Results of computations can be stored in the data base (in special tables) in the same way as examples.

HTML Presentation

Several tools support the presentation of the data of different tables (i.e., of both examples and results of computations) in HTML format. This is a scratch implementation at the moment and will be (hopefully) more elaborated in future releases.


Current State

In the first development stage of the project we concentrated on the general design principles of the tools and the data collection, thereby trying to achieve a balance between the necessary flexibility/extensibility on the one hand, and simplicity/practicability on the other.

A first application of our tools and concepts was realized on collections of data from two areas of Computer Algebra: Polynomial System Solving and Geometry Theorem Proving.

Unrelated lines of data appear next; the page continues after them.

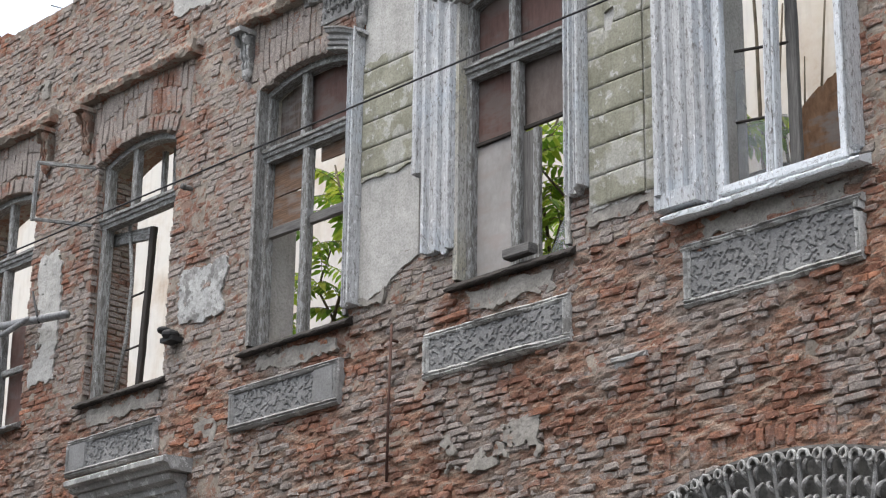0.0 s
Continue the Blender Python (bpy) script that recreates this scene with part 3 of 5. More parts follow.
# plaster field over the three right-hand windows and below them
PEEL = lambda x, z: (fbm(x * 1.6, z * 1.9, 71, 5) + np.clip((x - 4.2) * 0.12, -0.2, 0.14) > 0.56) & (x > 3.2)
sheet("plaster_field", -1.4, 8.1, 8.86, 10.60, 0.03, 0.03, FACE - 0.012, 0.05, PLASTER_LIGHT, WALL,
      lambda x, z: clear_of_openings(x, z, 0.03) & (z > 9.42 * np.ones_like(x) - np.where((x > 0.9), 0.9, 0)) & ((x > 5.62) & (z > 9.42) | (x <= 5.62)),
      lambda x, z: (fbm(x * 5, z * 5, 3, 4) - 0.5) * 0.014, label="grey-white plaster, cracked and blistered, over the arched windows")
for lo, hi in zip(GROOVES[9:14], GROOVES[10:15]):
    for c0, c1 in ((-1.3, 0.95), (2.75, 3.1), (3.1, 5.0), (5.0, 5.6), (6.0, 8.0)):
        if hi < 9.62 and c1 - c0 > 0.4 or lo > 9.8:
            continue
        if lo < 9.0 and c0 > 0.9:
            continue
        sheet("block", c0 + 0.006, c1 - 0.006, lo + 0.006, min(hi, 9.99) - 0.006, 0.025, 0.018, FACE - 0.02, 0.012, PLASTER_GREEN, WALL, lambda x, z: clear_of_openings(x, z, 0.03) & ~PEEL(x, z),
              lambda x, z, lo=lo, hi=hi: 0.006 + 0.006 * np.clip(np.minimum(z - lo - 0.006, min(hi, 9.99) - 0.006 - z) / 0.006, 0, 1), jit=0.4)
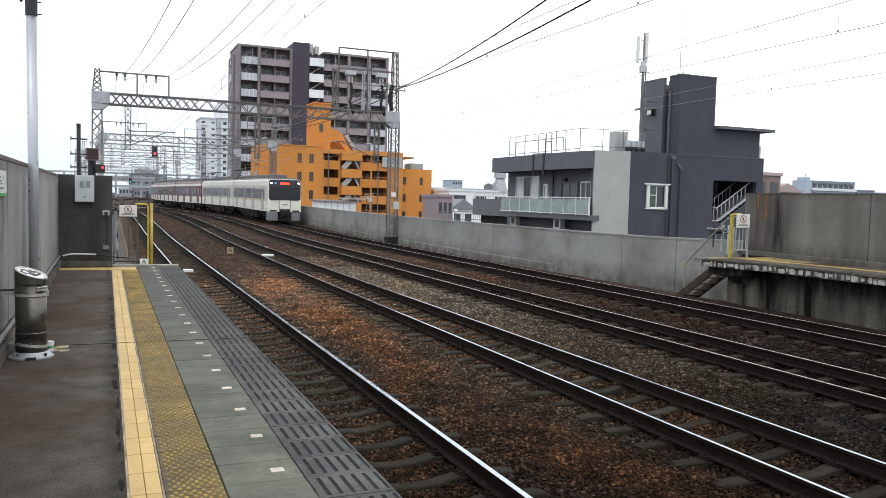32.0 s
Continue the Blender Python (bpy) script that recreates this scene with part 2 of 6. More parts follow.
def mat(name, color, rough=0.7, metal=0.0, vary=0.15, scale=6.0, bump=0.0, bump_scale=60.0, stain=None, stain_amount=0.0,
        stain_scale=0.8, streak=False, random=0.0, island=False, coat=0.0, emit=0.0, spec=None, other=None, bands=()):
    """A surface with grain at two scales, stains (run down the face if streak) and a little relief."""
    m = bpy.data.materials.new(name)
    m.use_nodes = True
    nt = m.node_tree
    b = nt.nodes["Principled BSDF"]
    b.inputs["Roughness"].default_value, b.inputs["Metallic"].default_value = rough, metal
    b.inputs["Coat Weight"].default_value = coat
    b.inputs["Specular IOR Level"].default_value = spec if spec is not None else 0.5 if rough < 0.7 else 0.3 if rough < 0.83 else 0.08
    co = nt.nodes.new("ShaderNodeTexCoord")
    geo = nt.nodes.new("ShaderNodeNewGeometry")
    src = geo.outputs["Position"]

    def noise_at(s, detail=4, vec=None):
        nd = nt.nodes.new("ShaderNodeTexNoise")
        nd.inputs["Scale"].default_value, nd.inputs["Detail"].default_value = s, detail
        nt.links.new(vec or src, nd.inputs["Vector"])
        return nd.outputs[0]

    def mixed(kind, fac, a, c):
        mx = nt.nodes.new("ShaderNodeMix")
        mx.data_type, mx.blend_type = "RGBA", kind
        for sock, val in ((mx.inputs[0], fac), (mx.inputs[6], a), (mx.inputs[7], c)):
            if isinstance(val, (int, float)):
                sock.default_value = val
            elif isinstance(val, tuple):
                sock.default_value = (*val, 1) if len(val) == 3 else val
            else:
                nt.links.new(val, sock)
        return mx.outputs[2]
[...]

Further applications of our tools and concepts to collect data from other areas of symbolic computation are intended. For this, we seek the cooperation of persons and groups that have related data collections at their disposal and are willing to spend some effort to enter this data into the SymbolicData data base and provide the respective add-ons to already existing tools.

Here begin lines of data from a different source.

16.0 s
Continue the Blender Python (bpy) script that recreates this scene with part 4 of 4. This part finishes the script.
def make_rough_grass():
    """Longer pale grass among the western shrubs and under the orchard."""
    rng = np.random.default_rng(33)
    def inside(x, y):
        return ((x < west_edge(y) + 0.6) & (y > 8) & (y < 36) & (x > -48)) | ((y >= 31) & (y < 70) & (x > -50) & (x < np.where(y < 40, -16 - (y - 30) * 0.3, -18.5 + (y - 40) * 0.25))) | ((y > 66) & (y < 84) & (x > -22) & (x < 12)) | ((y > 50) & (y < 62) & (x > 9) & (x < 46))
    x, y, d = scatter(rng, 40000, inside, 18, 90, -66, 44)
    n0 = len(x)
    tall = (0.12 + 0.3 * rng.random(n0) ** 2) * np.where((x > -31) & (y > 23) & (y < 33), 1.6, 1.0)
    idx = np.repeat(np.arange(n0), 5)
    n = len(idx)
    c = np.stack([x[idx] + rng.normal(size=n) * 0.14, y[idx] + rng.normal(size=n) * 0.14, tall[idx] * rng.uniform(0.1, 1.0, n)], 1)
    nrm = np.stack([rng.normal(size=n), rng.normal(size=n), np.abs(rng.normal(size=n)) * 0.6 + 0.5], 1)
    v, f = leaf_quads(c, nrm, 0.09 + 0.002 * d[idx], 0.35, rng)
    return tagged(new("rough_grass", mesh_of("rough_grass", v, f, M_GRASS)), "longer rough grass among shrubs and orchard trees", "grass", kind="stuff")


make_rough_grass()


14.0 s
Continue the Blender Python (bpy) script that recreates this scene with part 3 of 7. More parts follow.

Some Remarks about the History of the Project

The SymbolicData project grew out of the special session on Benchmarking at the 1998 ISSAC conference in Rostock which was organized by H. Kredel. Since then, the project has steadily developed from ideas to implementations and data collections and back.

In 1999, the authors joint forces with the symbolic computation groups of the University of Paris VI (J. C. Faugere, D. Lazard), of Ecole Polytechnique (J. Marchand, M. Giusti), and of the University of Saarbrücken (M. Dengel, W. Decker). Furthermore, the project was incooperated into the benchmarking activities of the 'Fachgruppe Computeralgebra' of the Deutsche Mathematiker Vereinigung.

A first prototype was presented at the Meeting of the Fachgruppe Computeralgebra, Kaiserslautern, February 2000.

The first alpha release 0.4 is available since March 2001.